Washington in April imposed preliminary anti-subsidy duties averaging 20 percent on imports of Canadian softwood lumber. U.S. producers say the exports are unfairly subsidized, a charge Canada strongly denies.
“Canadian workers are under pressure because of duties which are unfair and punitive... we’re not going to let those Canadian workers, those Canadian families, be hurt and stand idly by. We’re going to help,” said Foreign Minister Chrystia Freeland.
The dispute has increased tensions between Canada and the United States ahead of talks on renegotiating the North American Free Trade Agreement. Mexico is also a member of the pact.
Most of the aid - up to C$605 million - will be in the form of loans, loan guarantees and commercial financing. Reuters revealed the outlines of the package on Wednesday. [L1N1IX23K]
The government stresses the package is trade compliant. Any hint Ottawa is offering a subsidy to the industry could provoke a U.S. challenge.
“We are prepared to take further action, including additional loan guarantees, to address changing market conditions,” Natural Resources Minister Jim Carr told a news conference, flanked by Freeland.
The U.S. Lumber Coalition, a vocal alliance of lumber producers, attacked what it called a subsidy that “only further tilts the trade scale in Canada’s favor.”
In a separate statement, the Canadian government said it would continue “to forcefully press our American counterparts to rescind this unfair and unwarranted trade action.”

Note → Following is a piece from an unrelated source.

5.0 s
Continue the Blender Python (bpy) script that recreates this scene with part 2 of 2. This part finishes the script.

Washington’s move to impose tariffs triggered the fifth formal bilateral dispute over timber in less than 40 years. Although the two sides continue to talk, Freeland said a deal was not yet close.

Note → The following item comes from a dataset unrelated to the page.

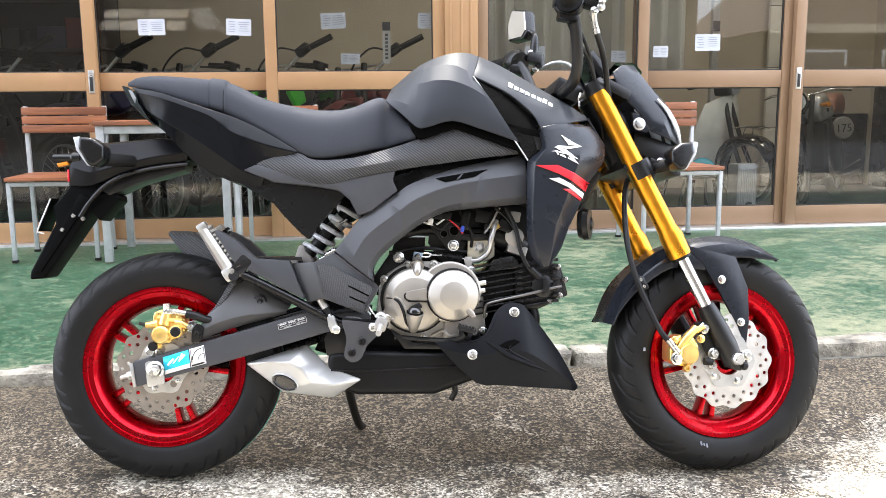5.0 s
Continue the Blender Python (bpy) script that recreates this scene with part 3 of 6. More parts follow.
arm_tree = tree_of(prism(ARM, -0.083, -0.060))
blue = decal("blue_sticker", [(0.000, 0.268), (0.052, 0.283), (0.056, 0.246), (0.004, 0.232)], arm_tree, CYAN, swing, 0.0008, "cyan maker's sticker with a white squiggle", 0.02)
decal("sticker_foot", [(0.003, 0.240), (0.055, 0.2545), (0.056, 0.246), (0.004, 0.232)], arm_tree, WHITE, blue, 0.0014, "", 0.02)
for a, b in (([(0.008, 0.252), (0.020, 0.266), (0.024, 0.264), (0.012, 0.250)]), 0), (([(0.018, 0.254), (0.030, 0.268), (0.034, 0.270), (0.023, 0.254)]), 0), (([(0.030, 0.258), (0.038, 0.276), (0.047, 0.272), (0.034, 0.258)]), 0):
    decal("white_stroke", a, arm_tree, WHITE, blue, 0.0014, "", 0.02)
white = decal("white_sticker", [(0.054, 0.284), (0.084, 0.292), (0.089, 0.254), (0.058, 0.246)], arm_tree, WHITE, swing, 0.0008, "white square sticker with black arcs", 0.02)
for r in (0.024, 0.012):
    for k in range(6):
        a0, a1 = radians(97 + 14 * k), radians(97 + 14 * (k + 1))
        c = (0.085, 0.262)
        q = [(c[0] + (r + d) * math.cos(a), c[1] + (r + d) * math.sin(a)) for a, d in ((a0, 0), (a1, 0), (a1, 0.0016), (a0, 0.0016))]
        decal("black_arc", q, arm_tree, BLACKINK, white, 0.0014, "", 0.02)
for q in ([(0.059, 0.251), (0.085, 0.258), (0.0855, 0.2545), (0.0595, 0.2475)], [(0.0555, 0.2825), (0.0565, 0.2828), (0.0600, 0.255), (0.0590, 0.2545)], [(0.0820, 0.2898), (0.0832, 0.2900), (0.0872, 0.260), (0.0860, 0.2595)]):
    decal("black_bar", q, arm_tree, BLACKINK, white, 0.0014, "", 0.02)
PRINT = plain("thin grey print", (0.50, 0.50, 0.50), 0.5, vary=0.2, scale=900)
plate = decal("data_plate", [(0.2345, 0.3325), (0.2960, 0.3495), (0.2985, 0.3370), (0.2375, 0.3195)], arm_tree, BLACKINK, swing, 0.0008, "black data plate with white print", 0.02)


def on_plate(u, w):
    return (0.2345 + 0.0615 * u + 0.0028 * w, -0.0846, 0.3325 + 0.0170 * u - 0.0128 * w)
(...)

The Canadian aid package includes C$260 million to expand overseas markets for lumber, help affected workers learn new skills and provide support for work-sharing agreements and thereby avoid layoffs.
The Forest Products Association of Canada welcomed the aid, describing it as “a critical step as we work to secure a strong forest sector”.
Canada and the United States are also arguing over Canadian exports of airliners as well as the system of tariffs and duties that protect Canadian dairy farmers.